◆ **GOAL**: Will you write out the data exactly, excluding every picture?

◆ **DATASET CONTENT**:
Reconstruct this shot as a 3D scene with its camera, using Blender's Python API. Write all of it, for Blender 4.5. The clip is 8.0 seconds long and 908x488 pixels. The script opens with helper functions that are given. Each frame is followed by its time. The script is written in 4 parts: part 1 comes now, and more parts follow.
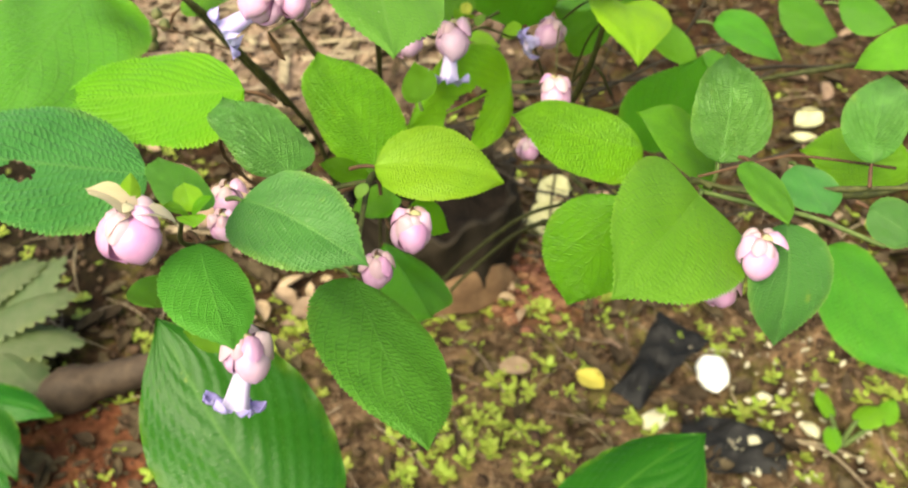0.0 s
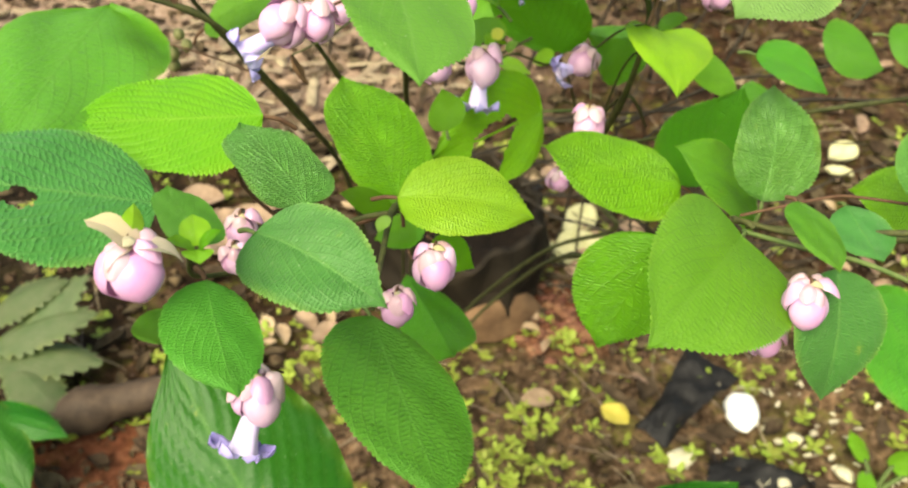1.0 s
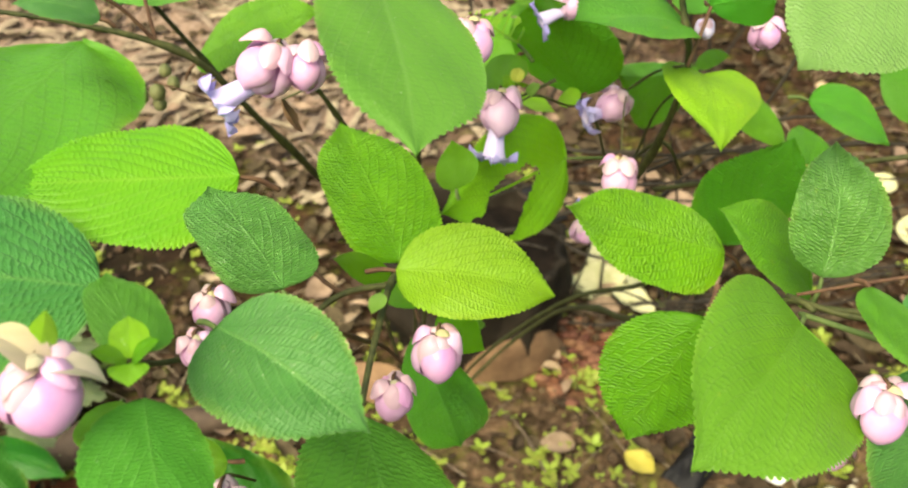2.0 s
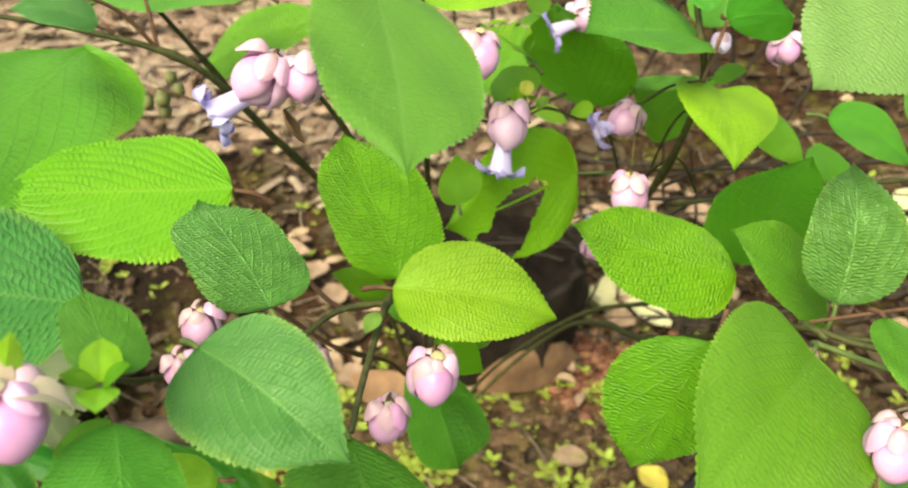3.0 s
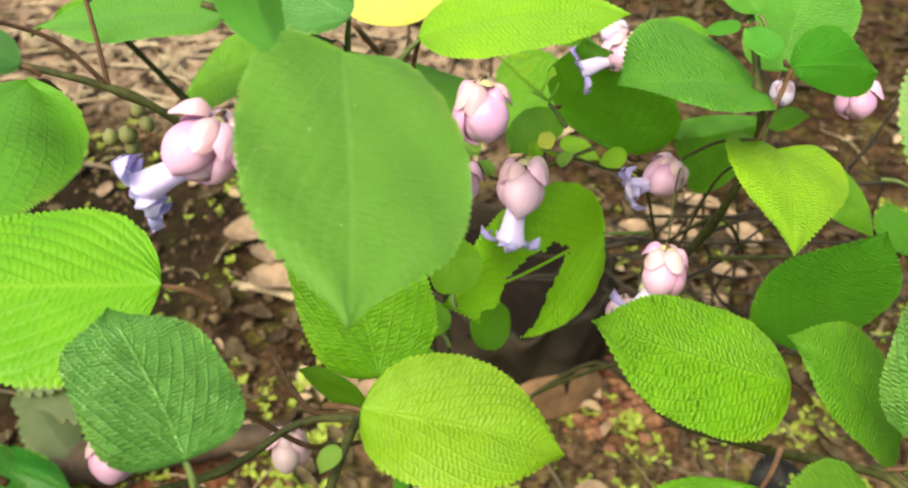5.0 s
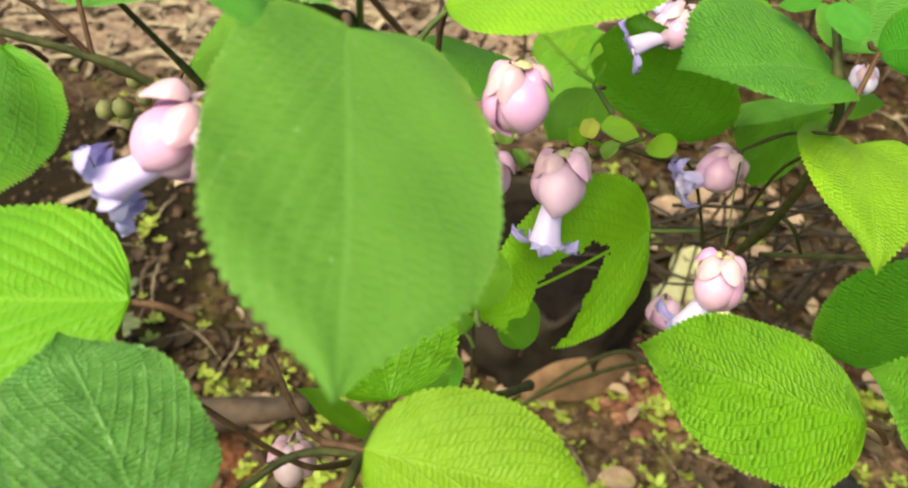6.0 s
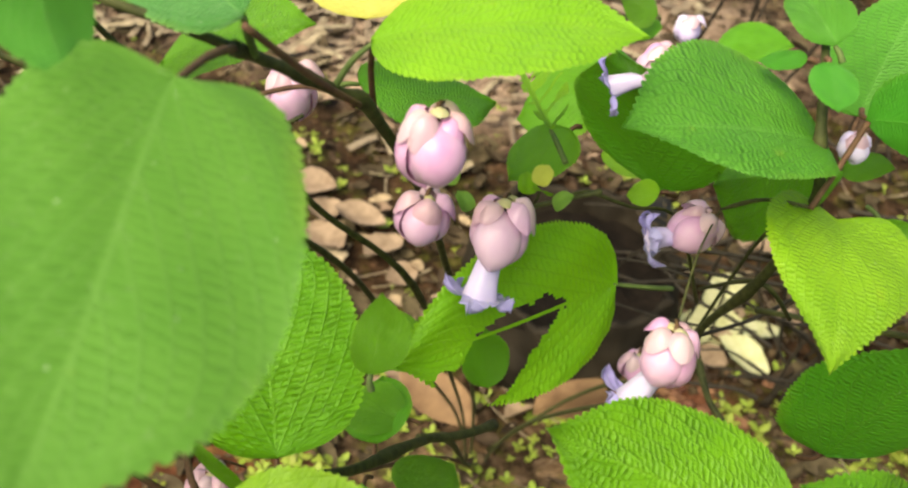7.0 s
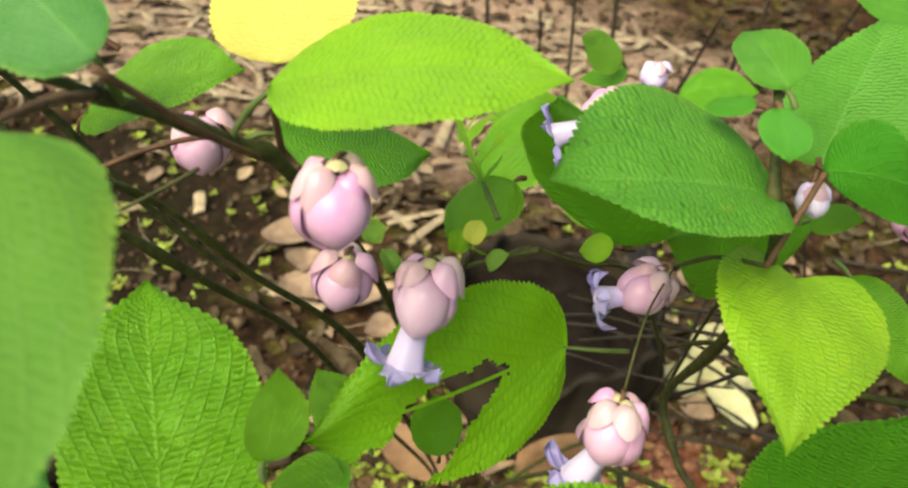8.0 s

◆ **FINISHED ANSWER**:
Reconstruct this shot as a 3D scene with its camera, using Blender's Python API. Write all of it, for Blender 4.5. The clip is 8.0 seconds long and 908x488 pixels. The script opens with helper functions that are given. Each frame is followed by its time. The script is written in 4 parts: part 1 comes now, and more parts follow.
0.0 s
1.0 s
2.0 s
3.0 s
5.0 s
6.0 s
7.0 s
8.0 s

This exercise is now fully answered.